紫式部が藤原道長を非常に尊敬していたことがうかがえます。

ちなみに、藤原道長には4人の妾がいましたが、その中の一人は藤原彰子の女房「大納言の君」でした。この大納言の君とはどなたのことでしょうね?

*上賀茂神社

所在地:京都市北区上賀茂本山339

アクセス:京都市バス「上賀茂神社前」下車すぐ

下鴨神社の相生社

下鴨神社は源氏物語とは縁が深く、第9帖『葵』の巻で描かれている場面が有名です。葵祭の最中に光源氏を一目見ようと、正室・葵の牛車と側室・六条の御息所の牛車が場所の取り合いをして争う場面が描写されています。

また、第12帖『須磨』の巻で光源氏が下鴨神社を訪れて以下のように詠んでいます。

憂き世をば 今ぞ別るる とどまらむ 名をば糺すの 神にまかせて

意味は『辛い世を離れる今、自分の噂の成り行きは糺すの神に任せよう』となり、都を離れる心情を糺の杜に託す場面に謡われています。

現在でも、古の都人が心を寄せた糺の森には「相生社」という縁結びの神が祀られ、良縁を願う参拝者が絶えません。

お社の左側には縁結びの信仰を深めてきたご神木「連理の賢木(れんりのさかき)」があります。『神様の縁結びの力があまりにも強すぎたために地面から生えてきた木が途中で一本になってしまった』と伝えられています。

さらに相生社が親しまれる理由は源氏物語をモチーフにしたおみくじ。とてもユニークで「源氏物語」54帖の巻名が付き、作中で読まれた和歌をもとに運勢を占います。
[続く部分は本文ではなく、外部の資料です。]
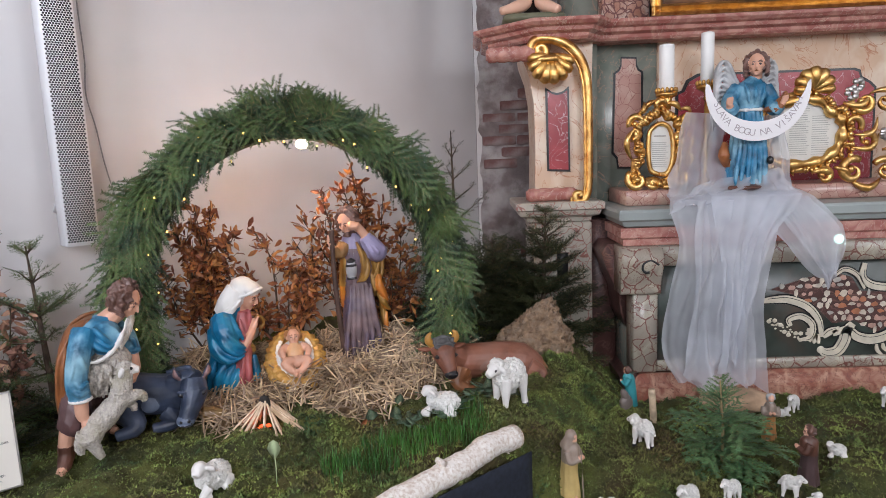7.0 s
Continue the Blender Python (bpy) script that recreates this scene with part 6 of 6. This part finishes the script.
cloth = Geo()
n = 40
v, f = [], []
for j in range(9):
    for i in range(n):
        t = i / (n - 1)
        x, y = -0.55 + 0.84 * t, -0.10 + 0.80 * t
        z = 0.475 - 0.40 * j / 8
        o = 0.012 * math.sin(t * 22) * j / 8 + 0.035
        v.append((x + o * 0.7, y - o * 0.7, z))
f = [(j * n + i, j * n + i + 1, (j + 1) * n + i + 1, (j + 1) * n + i) for j in range(8) for i in range(n - 1)]
cl = part("draped_cloth", (v, f), NAVY, None)
tagged(cl, "dark navy cloth hanging below the birch log", "cloth")
sol = cl.modifiers.new("thick", "SOLIDIFY")
sol.thickness = 0.004

stick = part("birch_stick", tube(smoothline([(0.843, 1.10, 0.335), (0.832, 1.07, 0.44), (0.819, 1.045, 0.54)], 4), 0.0135, 10), material("birch_twig", (0.46, 0.35, 0.24), 0.7, noise_scale=30, vary=0.3, bump=0.4), None)
tagged(stick, "short upright birch stick in the moss", "stick")


def figurine(x, y, z, h, yaw, robe_m, over_m, skin_m, hair_m, label, hood=False, stoop=0.0, staff=False, beard=False):
    g = Geo()
    s = h
    robe(g, [(0, 0, -0.02 * s, 0.17 * s, 0.14 * s), (0, 0, 0.12 * s, 0.16 * s, 0.13 * s), (0.0, 0, 0.40 * s, 0.13 * s, 0.11 * s), (0.02 * s + stoop * 0.4 * s, 0, 0.60 * s, 0.14 * s, 0.12 * s), (0.03 * s + stoop * 0.7 * s, 0, 0.74 * s, 0.13 * s, 0.10 * s), (0.04 * s + stoop * s, 0, 0.81 * s, 0.05 * s, 0.05 * s)], lambda a, t: 0 if t < 0.48 else 1, 30, 7, 0.09, 0.6, 2, 4)
    hx = 0.05 * s + stoop * s * 1.1
    head(g, (hx, 0, 0.88 * s), 0.085 * s, 0, 2, 3, not hood, 3, 8, 3 if beard else None)
    if hood:
        g.add(ball((hx - 0.025 * s, 0, 0.90 * s), (0.088 * s, 0.09 * s, 0.095 * s), 14, 9), 1)
        limb(g, [(hx - 0.03 * s, 0, 0.88 * s), (-0.02 * s, 0, 0.72 * s)], [0.085 * s, 0.13 * s], 1)
    for q in (-1, 1):
        limb(g, [(0.03 * s + stoop * 0.6 * s, q * 0.12 * s, 0.70 * s), (0.10 * s + stoop * 0.6 * s, q * 0.13 * s, 0.56 * s), (0.19 * s + stoop * 0.6 * s, q * 0.04 * s, 0.60 * s)], [0.06 * s, 0.055 * s, 0.04 * s], 1)
        g.add(ball((0.20 * s + stoop * 0.6 * s, q * 0.035 * s, 0.61 * s), 0.035 * s, 9, 6), 2)
    if staff:
        g.add(tube([(0.22 * s, -0.04 * s, 0.75 * s), (0.26 * s, -0.05 * s, -0.02 * s)], 0.012 * s, 6), 3)
    g.add(ball((0.08 * s, -0.05 * s, 0.0), (0.09 * s, 0.045 * s, 0.03 * s), 9, 6), 2)
    g.add(ball((0.05 * s, 0.06 * s, 0.0), (0.09 * s, 0.045 * s, 0.03 * s), 9, 6), 2)
    o = new("figurine", fuse(g, "figurine", [robe_m, over_m, skin_m, hair_m], 0.0026, 2))
    o.matrix_world = pose(x, y, z, 0, 0, yaw)
    return tagged(o, label, "figurine", "small crib figurines")


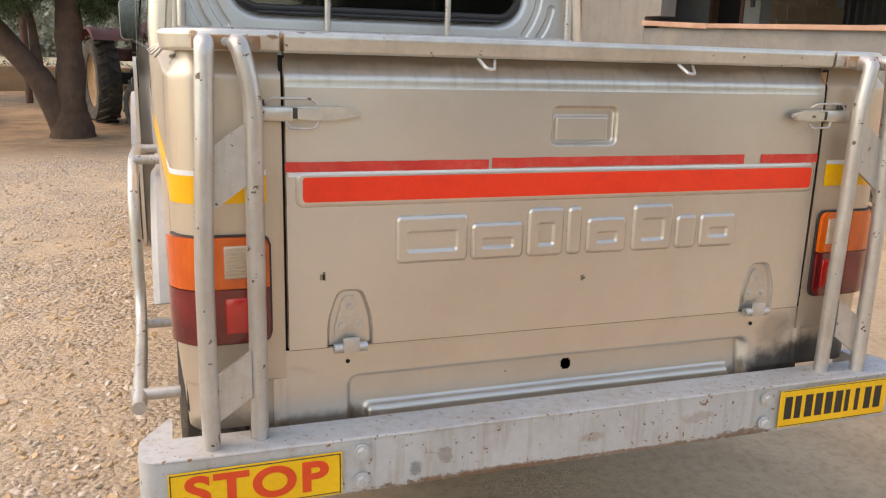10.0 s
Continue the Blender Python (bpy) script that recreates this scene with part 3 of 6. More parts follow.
def lines(a, b, edges, step):
    """Grid lines from a to b, close together at the edges of the pressings."""
    near = [-0.022, -0.017, -0.0125, -0.009, -0.0065, -0.005, -0.0038, -0.0026, -0.0013, 0, 0.0013, 0.0026, 0.0038, 0.005, 0.0065, 0.009, 0.0125, 0.017, 0.022]
    c = np.unique(np.concatenate([np.linspace(a, b, max(2, round((b - a) / step) + 1))] + [np.array(near) + e for e in edges]))
    c = c[(c >= a) & (c <= b)]
    keep = [c[0]]
    for x in c[1:]:
        if x - keep[-1] > 0.0009:
            keep.append(x)
    return np.array(keep)


def scatter(name, shape, poses, mat, label, category, kind="stuff"):
    """Many small copies of one low shape in one mesh."""
    bm = bmesh.new()
    shape(bm)
    bm.verts.index_update()
    co = np.array([v.co for v in bm.verts])
    fs = [tuple(v.index for v in f.verts) for f in bm.faces]
    bm.free()
    vs, faces = [], []
    for m in poses:
        a = np.array(m)
        i = len(vs) * len(co)
        vs.append(co @ a[:3, :3].T + a[:3, 3])
        faces += [tuple(k + i for k in f) for f in fs]
    me = bpy.data.meshes.new(name)
    me.from_pydata(np.concatenate(vs).tolist(), [], faces)
    return tagged(link(name, me, mat), label, category, kind=kind)


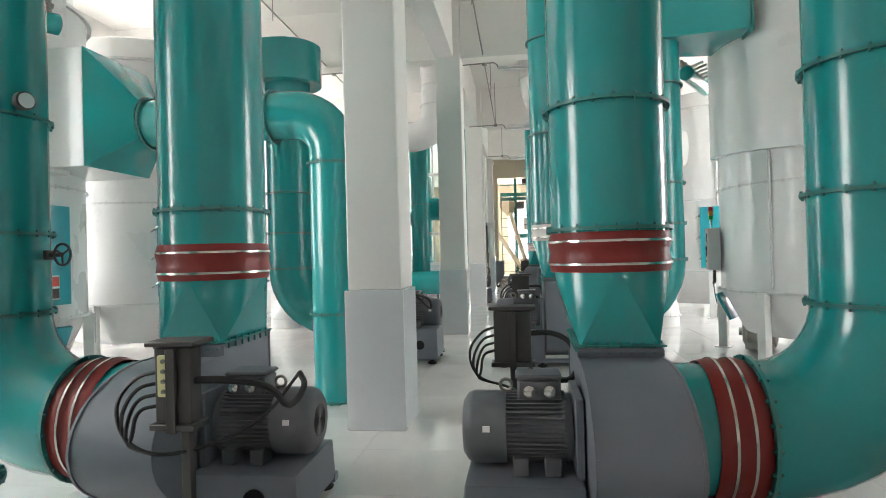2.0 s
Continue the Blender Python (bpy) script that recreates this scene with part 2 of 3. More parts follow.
# EAST's first span is an added window with lamp, there to light the nearest tank
EAST = [(4.2, 6.6), (7.9, 12.0), (13.5, 17.6), (19.1, 23.3)]
WEST = [(2.3, 6.4), (7.9, 12.0), (13.5, 17.6), (19.1, 21.6), (22.4, 29.0)]
window_wall("wall_east", XR, 0.3, EAST, 1.15, 4.9, 1)
window_wall("wall_west", XL, 0.3, WEST, 1.15, 4.9, -1)
k = 0
for x, sg, spans in ((XR + 0.12, 1, EAST), (XL - 0.12, -1, WEST)):
    for a, b in spans:
        k += 1
        window(k, x, a, b, 1.15, 4.9, 6, (2.05, 2.6, 3.3, 4.1))
        p = (105 if sg > 0 else 115) * (b - a) / 4
        window_light("window_daylight", x + sg * 0.35, (a + b) / 2, 3.05, 90, 90 if sg > 0 else -90, b - a, 3.7, p)
struct("wall_south", box((XL, Y0 - 0.3, 0), (XR, Y0, SLAB)), PLASTER, "plain white painted end wall", "wall")
bm = bmesh.new()
add_box(bm, (XL, Y1, 0), (XR, Y1 + 0.3, 1.0))
add_box(bm, (XL, Y1, 4.6), (XR, Y1 + 0.3, SLAB))
for a, b in ((XL, -1.2), (0.9, 1.5), (3.4, XR)):
    add_box(bm, (a, Y1, 1.0), (b, Y1 + 0.3, 4.6))
struct("wall_north", bm, CREAMWALL, "cream end wall with bright windows", "wall")
window_light("window_daylight", -0.15, Y1 + 0.5, 2.8, 90, 180, 2.1, 3.5, 160)
window_light("window_daylight", 2.45, Y1 + 0.5, 2.8, 90, 180, 1.9, 3.5, 140)
bm = bmesh.new()
add_box(bm, (-1.45, 30.0, 4.9), (XR, 30.4, SLAB))
add_box(bm, (-2.75, 30.0, 0), (-1.45, 30.4, SLAB))
struct("wall_header", bm, CREAMWALL, "pale header wall above the far passage", "wall")

# glazed room beside the aisle
bm = bmesh.new()
GX, GY = -1.60, 21.9
add_box(bm, (GX - 0.16, GY, 0), (GX, 22.95, 1.05))
add_box(bm, (GX - 0.16, 22.95, 0), (GX, 23.95, 0.62))
add_box(bm, (XL, GY, 0), (GX - 0.161, GY + 0.16, 1.05))
struct("wall_glazed_base", bm, TILEW, "pale blue tiled low wall below the glazing", "wall")
bm = box((GX - 0.3, 23.95, 0), (GX + 0.2, 24.5, SLAB))
add_box(bm, (GX - 0.33, 23.9, 2.52), (GX + 0.24, 24.52, 2.6))
add_box(bm, (GX - 0.33, 23.9, 4.7), (GX + 0.24, 24.52, 4.78))
struct("pilaster", bm, PLASTER, "white painted pilaster with two moulded bands", "pillar")
struct("pilaster_foot", box((GX - 0.31, 23.93, 0), (GX + 0.22, 24.515, 1.24)), TILEW, "glazed pale tile pilaster foot", "pillar")
struct("wall_beyond", box((-2.75, 24.5, 0), (-2.6, 30.0, SLAB)), PLASTER, "plain white wall beyond the pilaster", "wall")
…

男性用は衣冠束帯、女性用は十二単をかたどったものになっているのも好評です。

*下鴨神社

所在地:京都市左京区下鴨泉川町59

アクセス:京阪電車「出町柳駅」より徒歩12分

公式サイト:https://www.shimogamo-jinja.or.jp/

晩年の紫式部と墓所

紫式部の晩年と、彼女が眠る地についても見てみましょう。

紫式部が晩年を過ごした雲林院

紫式部の晩年は、はっきりとした記録はありませんが、宮中を去り雲林院の「白豪院」で過ごしたと考えられています。

雲林院は、

  • 紫式部の母親が早世した場所
  • 自身の生誕の地
  • 墓所がある

などの理由から晩年を過ごした場所とされているようです。

*雲林院

所在地:京都市北区紫野雲林院町23

アクセス:京都市バス「大徳寺前」下車、徒歩約3分

小野篁のそばで眠る紫式部

墓所は雲林院の「白豪院」の南にあたり、現在の京都市北区、堀川北大路の交差点の近く。墓所を眺めてすぐに気がつくことですが、紫式部の墓所の隣には平安時代の歌人「小野篁」の墓が隣接しています。

約200年近い時の隔たりのある二人の墓が隣接しているのを不思議に思われるのではないでしょうか?これにはもちろん平安時代ならではのワケがあります。

紫式部が亡くなったとき「紫式部は亡くなった後に地獄へ落ちた」と噂されるようになりました。これは当時としては「源氏物語」はかなり生々しい恋愛関係を描いているので、読んだ人々の心を乱し惑わせたとされたためです。

そこで、紫式部の支持者たちは「紫式部を地獄から救いたい」と思い立ち、紫式部の墓を小野篁の墓に隣接しました。なぜなら小野篁はただの歌人ではなく、地獄の閻魔大王の補佐役をしていたという伝説の持ち主だったからです。

「源氏物語」のファンは小野篁のとりなしで紫式部を地獄から救ってもらおうと考えたというわけです。当時の人々の発想が微笑ましいと感じてしまうのは私が現代人だからでしょうか?

*紫式部墓所

所在地:京都市北区紫野西御所田町

アクセス:京都市バス「堀川北大路」下車、徒歩1分

まとめ

今回の記事では、紫式部と代表作「源氏物語」にゆかりのある京都の名所をご紹介いたしました。紫式部の切ない恋心や、身内を失った悲しみを通じて平安時代の「もののあはれ」を感じて頂けたのなら幸いです。

千年の時を超えても「源氏物語」が根強い人気を誇るのは、紫式部の生涯の悲しみや情熱が作中に織り込まれているからにほかなりません。

いままでと同様に、これからの千年先にも紫式部と「源氏物語」が永く語り継がれることを願ってやみません。